Indy’s Brian Bowles to Release Third Short Film
Writer / Seth Johnson
Local filmmaker Brian Bowles has an affinity for making his own Batman short films.
Having already directed two Batman shorts, “Batman: The Death of Robin” and “Batman: Knightmare,” Bowles and his production company, BeSquared Productions, are in the midst of filming a third short film, titled “Batman: Fall of the Family,” which is tentatively due out early next year. Filmed across several Indianapolis locations, the latest film will mark the most elaborate project from Bowles to date, clocking in at about 40 minutes where both previous films have been closer to 10.
“It’s been a struggle, but with the struggle comes some pretty amazing moments,” Bowles says. “I was restricted to one location for the last two films, but because we do have access to different locations for this film, it’s allowed me to really show my potential as a director.”
Having lived in Indiana since the age of 3, Bowles says he initially got into filmmaking by accident.
“Originally, I trained in voice acting and started to do that,” Bowles says. “Kind of in the middle of that, I dropped it to do film. I started out with stupid public stunts, and then I said, ‘You know what? I want to make something a bit more serious, in terms of acting and directing.’”
Bowles released his first Batman short film, “Batman: The Death of Robin,” in December of 2019. When asked about his passion for Batman and comic books, the director says he’s fairly new to that world as well.
“I actually got into comics when ‘Iron Man’ first came out,” Bowles says. “People were freaking out about it, so I decided to explore the source material. I started reading comics from there.”

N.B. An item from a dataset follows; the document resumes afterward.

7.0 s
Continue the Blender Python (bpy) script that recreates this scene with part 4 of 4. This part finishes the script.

When it came time to start making his first film, Bowles says he quickly realized “filmmaking is more difficult than it looks.” With help and guidance from cinematographer R.J. Maurer, he was able to navigate the process and successfully put together his first Batman short film.

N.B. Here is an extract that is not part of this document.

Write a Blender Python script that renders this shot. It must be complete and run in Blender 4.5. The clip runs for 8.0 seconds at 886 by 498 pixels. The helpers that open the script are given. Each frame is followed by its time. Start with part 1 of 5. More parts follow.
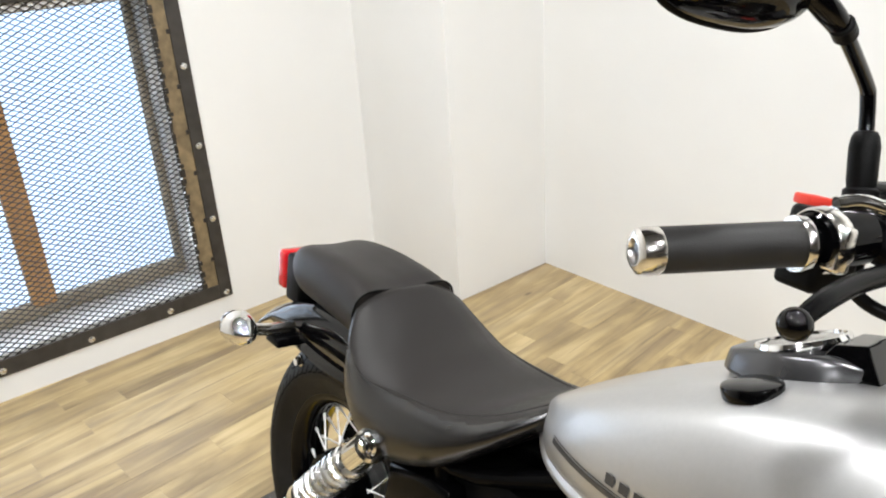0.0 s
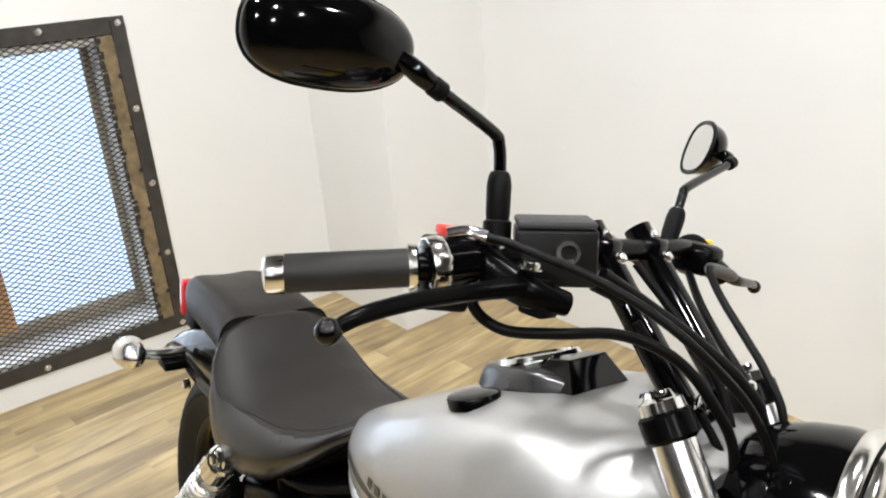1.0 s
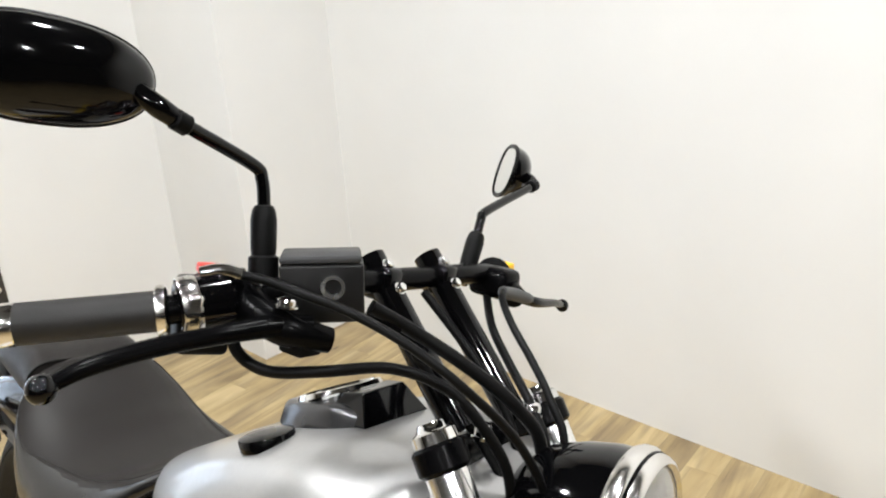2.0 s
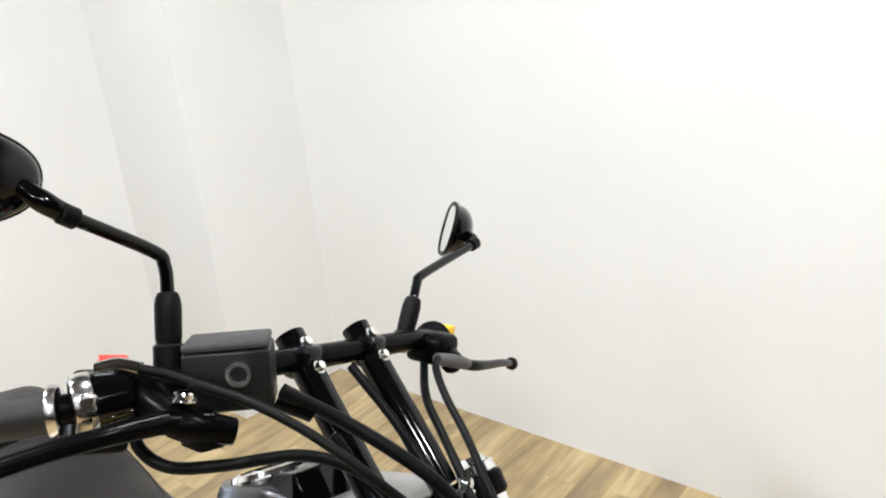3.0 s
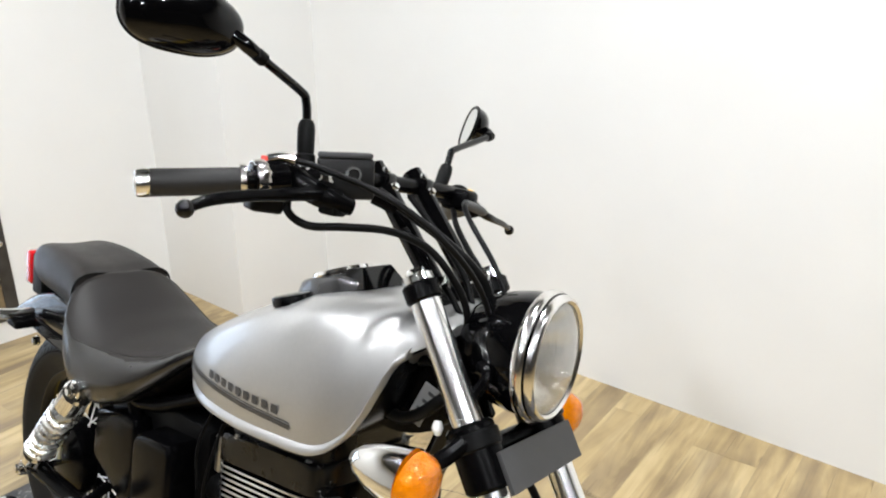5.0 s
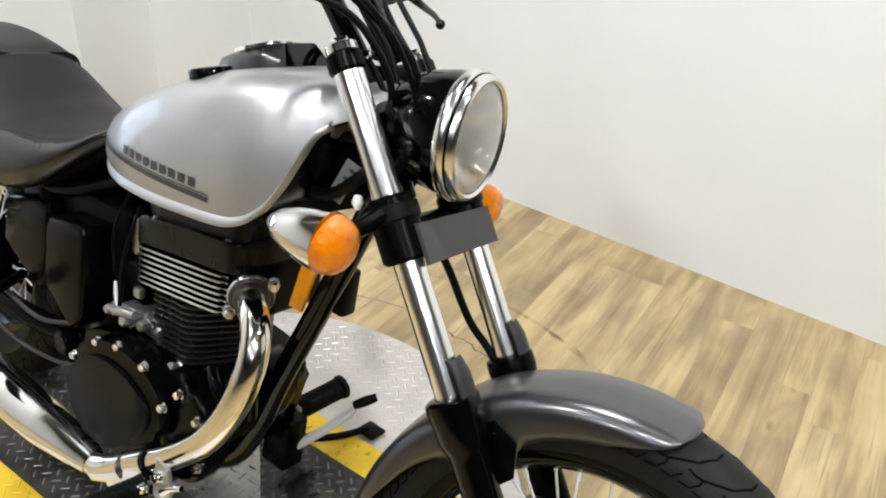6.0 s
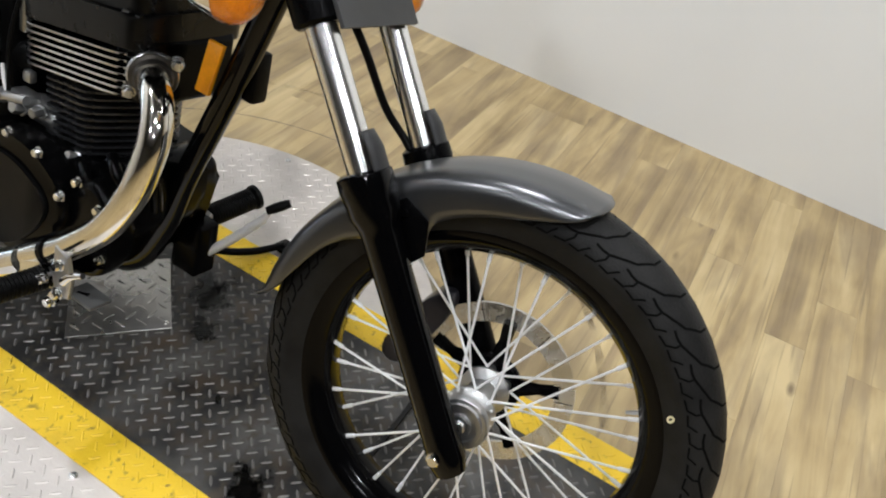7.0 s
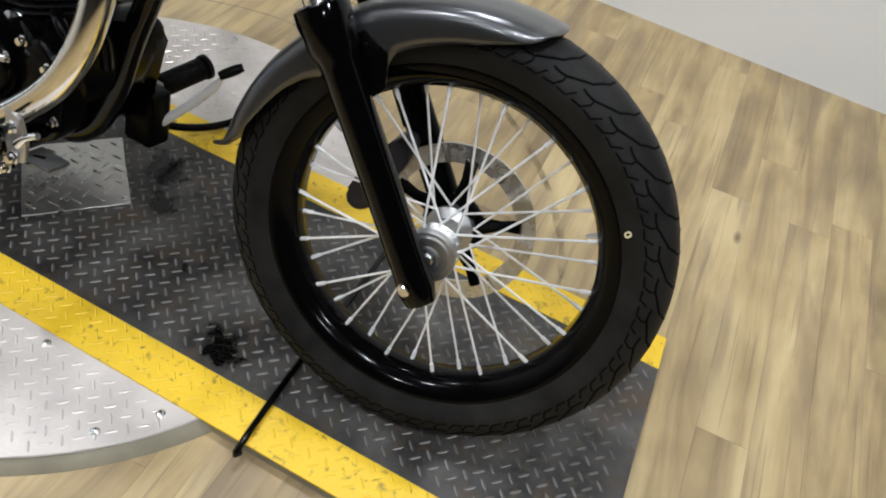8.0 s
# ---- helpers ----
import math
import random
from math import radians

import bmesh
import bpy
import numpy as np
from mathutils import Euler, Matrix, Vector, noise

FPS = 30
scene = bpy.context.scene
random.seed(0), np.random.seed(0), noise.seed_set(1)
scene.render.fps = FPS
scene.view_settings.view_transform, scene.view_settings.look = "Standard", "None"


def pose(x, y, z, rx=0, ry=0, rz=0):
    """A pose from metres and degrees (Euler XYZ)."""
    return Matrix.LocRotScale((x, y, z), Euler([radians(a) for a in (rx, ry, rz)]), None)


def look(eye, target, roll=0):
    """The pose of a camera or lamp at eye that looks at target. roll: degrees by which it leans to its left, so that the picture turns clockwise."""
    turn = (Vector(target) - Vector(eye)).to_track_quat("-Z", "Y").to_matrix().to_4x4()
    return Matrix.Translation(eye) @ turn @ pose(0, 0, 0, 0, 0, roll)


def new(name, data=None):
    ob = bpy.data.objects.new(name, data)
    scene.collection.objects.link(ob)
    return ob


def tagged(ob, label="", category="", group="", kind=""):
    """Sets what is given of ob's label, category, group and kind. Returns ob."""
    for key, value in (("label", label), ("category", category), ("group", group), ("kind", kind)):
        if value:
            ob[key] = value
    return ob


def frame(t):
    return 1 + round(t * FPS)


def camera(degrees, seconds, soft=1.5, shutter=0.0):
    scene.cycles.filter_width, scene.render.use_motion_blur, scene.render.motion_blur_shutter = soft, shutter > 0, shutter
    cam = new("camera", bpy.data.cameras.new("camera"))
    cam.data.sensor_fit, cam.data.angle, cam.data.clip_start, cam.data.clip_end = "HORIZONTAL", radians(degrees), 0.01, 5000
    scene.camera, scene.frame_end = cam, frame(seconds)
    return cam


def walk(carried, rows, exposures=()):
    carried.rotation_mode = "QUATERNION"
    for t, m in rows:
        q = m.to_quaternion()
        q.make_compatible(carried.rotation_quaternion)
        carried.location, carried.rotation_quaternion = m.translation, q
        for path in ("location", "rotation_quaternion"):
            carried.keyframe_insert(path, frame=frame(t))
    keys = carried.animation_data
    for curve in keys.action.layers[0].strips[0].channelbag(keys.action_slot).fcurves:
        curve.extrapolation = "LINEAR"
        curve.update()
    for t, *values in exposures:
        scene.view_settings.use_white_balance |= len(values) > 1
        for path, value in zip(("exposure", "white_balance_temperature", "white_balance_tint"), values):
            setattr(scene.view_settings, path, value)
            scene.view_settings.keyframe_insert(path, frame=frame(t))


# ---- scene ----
cam = camera(59.05, 8.0, soft=2.0)
PATH = [
    (0.0, (1.0806, -0.6061, 1.3896), (0.3811, -0.0146, 0.9885), -3.75),
    (0.2, (1.1754, -0.5681, 1.4036), (0.4502, 0.0087, 1.0277), -2.60),
    (0.5, (1.2790, -0.4879, 1.3991), (0.5370, 0.0577, 1.0096), -2.83),
    (0.8, (1.3308, -0.4601, 1.4039), (0.5853, 0.0917, 1.0301), -4.70),
    (1.0, (1.3565, -0.4444, 1.4051), (0.6278, 0.1379, 1.0445), -4.69),
    (1.5, (1.3968, -0.3886, 1.3989), (0.7335, 0.2686, 1.0409), -3.74),
    (1.8, (1.4108, -0.3735, 1.3844), (0.7690, 0.3088, 1.0344), -3.68),
    (2.0, (1.4163, -0.3544, 1.4040), (0.7855, 0.3392, 1.0560), -3.75),
    (2.2, (1.4430, -0.3295, 1.4030), (0.8069, 0.3702, 1.0779), -4.89),
    (3.3, (1.4579, -0.2816, 1.4258), (0.8241, 0.4309, 1.1249), -6.52),
    (3.5, (1.4455, -0.2955, 1.4180), (0.8230, 0.4201, 1.1012), -5.13),
    (4.0, (1.4979, -0.3932, 1.4304), (0.8922, 0.3289, 1.0963), -1.78),
    (4.2, (1.5448, -0.4443, 1.4353), (0.9378, 0.2816, 1.1119), -1.77),
    (5.3, (1.6771, -0.7068, 1.3928), (1.1179, 0.0317, 1.0161), 0.72),
    (5.4, (1.6925, -0.7166, 1.4043), (1.1518, 0.0236, 1.0047), 1.34),
    (5.5, (1.6912, -0.7058, 1.3965), (1.1518, 0.0154, 0.9618), 1.73),
    (6.0, (1.6603, -0.6674, 1.3189), (1.1955, 0.0482, 0.7975), 4.25),
    (6.5, (1.6828, -0.6656, 1.2532), (1.2760, 0.0346, 0.6665), 7.95),
    (7.0, (1.7078, -0.6945, 1.2041), (1.3857, 0.0017, 0.5627), 10.75),
    (7.5, (1.7294, -0.7557, 1.1605), (1.4633, -0.0731, 0.4800), 11.22),
    (8.0, (1.7474, -0.7779, 1.1402), (1.5245, -0.1107, 0.4294), 12.23),
]
walk(cam, [(t, look(eye, target, roll)) for t, eye, target, roll in PATH],
     [(0.0, 0.21, 6470, 10), (0.5, 0.16, 6500, 10), (1.0, 0.11, 6550, 10), (1.5, 0.11, 6530, 10), (2.2, 0.10, 6470, 10), (3.3, 0.18, 6330, 10), (4.2, 0.18, 6330, 10), (5.3, 0.14, 6300, 10),
      (6.0, 0.04, 6300, 10), (6.5, -0.13, 6270, 10), (7.0, -0.33, 6260, 10), (7.5, -0.40, 6200, 10), (8.0, -0.39, 6130, 10)])

# ---- light ----
world = bpy.data.worlds.new("world")
scene.world = world
world.use_nodes = True
wn = world.node_tree.nodes
sky = wn.new("ShaderNodeTexSky")
sky.sky_type, sky.sun_disc, sky.sun_elevation, sky.sun_rotation = "NISHITA", False, radians(35), radians(120)
world.node_tree.links.new(sky.outputs[0], wn["Background"].inputs[0])
wn["Background"].inputs[1].default_value = 0.1

LAMPS = [(-0.55, -0.35), (0.9, 0.5), (2.5, 0.5), (0.4, -1.2), (2.0, -1.3), (3.6, -0.9), (1.2, -2.9), (3.4, -3.0)]
CEILING = 3.0
for lx, ly in LAMPS:
    ld = bpy.data.lights.new("ceiling_lamp_light", "AREA")
    ld.shape, ld.size, ld.energy, ld.color = "DISK", 0.16, 30.5, (0.985, 0.995, 1.0)
    new("ceiling_lamp_light", ld).matrix_world = pose(lx, ly, CEILING - 0.09)
wd = bpy.data.lights.new("window_daylight", "AREA")
wd.shape, wd.size, wd.size_y, wd.energy, wd.color = "RECTANGLE", 1.1, 0.95, 9, (0.80, 0.89, 1.0)
new("window_daylight", wd).matrix_world = look((-1.62, -0.05, 0.72), (0.0, -0.1, 0.5))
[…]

“Filmmaking is finding a core group of people that work very well with each other and you, and finding people, from a director’s perspective, who respect you and respect what you want,” Bowles says. “Especially if you’re putting together the project, finding those passionate people can be difficult, but they are certainly out there if you look hard enough.”
Bowles has also cast himself as the Joker in each of his Batman short films – an acting role that’s been expectedly difficult.
“It’s a deep character, and there are so many versions,” Bowles says. “Everyone, whether they’re a huge fan of Batman or not, has this idea of what the Joker should be, just because it’s a character that’s been around for so long. Creating my own version that people would accept and like was the biggest challenge.”
Although his former cinematographer R.J. Maurer has since moved out of state, Bowles has found a new partner in crime to help on “Batman: Fall of the Family.”
“R.J. moved to California so he’s not here any longer, but I’m with Brandon Benz right now,” Bowles says. “He’s a fantastic guy. He’s so incredibly knowledgeable in what he does. He’s self-taught, extremely talented and very sharp. He respects what I want, and I respect his knowledge. I’m always trying to take advice from him.”
Looking ahead, Bowles says “Batman: Fall of the Family” will undoubtedly be his biggest, most impressive film to date. In reflecting on what led him up to this point, the filmmaker credits all the risks he’s taken along the way.
“This third film we’re doing is a huge step up,” he says. “We have multiple locations, deeper story elements and all that jazz. This film is so massive, but I wouldn’t be in this position with such a big crew if I didn’t go out of my comfort zone and do it. It was definitely nerve-racking, but I had a drive and passion, and it became what it became.”